Gambia’s new President Adama Barrow has reiterated his absolute commitment to stick on the three years mandate in office as agreed by the Coalition.
According to him, after the three years, if the job is not complete within the period, it would be left to the Coalition to decided either for him to continue or otherwise.
President Barrow made the revelation on Saturday at his first Press Conference after returning home from Senegal where he was sworn-in following the political impasse that prevented him from taking the oath on Gambian soil.
Mr Barrow said he will announce his cabinet ministers to the general public either on Monday or Tuesday, the only way to keep the ball rolling. He said they already got few names to fill the positions of the Cabinet.
He also announced that he would change the working hours and days to the normal five working days instead of four which was instituted by the former government. He said jobs will be created for the youths and said it would create jobs for the youths, saying they would also look into wrongful dismissal of the past government.
Asked if he heard from former President Jammeh since he left the country into exile in Equatorial Guinea, Barrow said: “I have not heard from Jammeh since he left.

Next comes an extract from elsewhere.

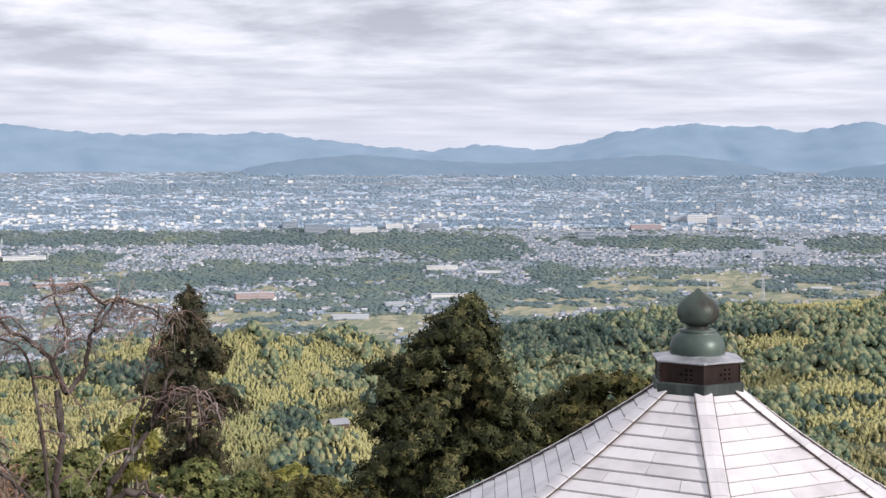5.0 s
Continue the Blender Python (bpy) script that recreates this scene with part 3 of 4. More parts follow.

We could not guarantee his security that is why we asked him to leave”.
Talking about the appointment of Madam Fatoumatta Tambajang-Jallow as Vice President, he said she has met the Constitutional age limit to take the position. “We believed the appointment of the vice president has fallen within the Constitution. She will show her official age with authentic documents,” he pointed out.
President Barrow further highlighted his government’s immediate plan to reform the dreaded and feared National Intelligence Agency (NIA) saying the agency needs reformation as it is an institution which is part of the government. He said they would change the name of the institution and train the personnel to be professionals contrary to what they are today.
On government-media relations and freedom of the press, the Gambian leader says under his administration, the media will ever be free and government friendly. He said the role of the media is important in informing and educating the public and to avoid any speculations. He promised to look into the media bill and as well make some amendments.
President Barrow further said his government would consider to reopening the businesses and media houses that were shut down by the previous government.
He also spoke about the independence of the judiciary, saying there would be more Gambians at the top of the judiciary but would also welcome expertise whenever necessary. He also assured that the Gambia would remain in the International Criminal Court which former President Yahya Jammeh unilaterally pulled out the country from been a member.
“I don’t think the Gambia will leave the ICC. If we are talking about democracy, rule of law and human rights, this is exactly what ICC is advocating for. So, why should Gambia be afraid to join,” he said.
President Barrow however, spoke further on his government’s relation with Senegalese government saying they will do everything possible to ensure a cordial relation. He dilated on the geographical, religious, family and ethnic ties Gambia has with Senegal. He promised to consider the Yelli Tenda/Bamba Tenda Bridge at Farafenni and expressed hope that the best will be done.
“We are willing to work with the Senegalese government to resolve the crisis in the Cassamance region,” he pointed out.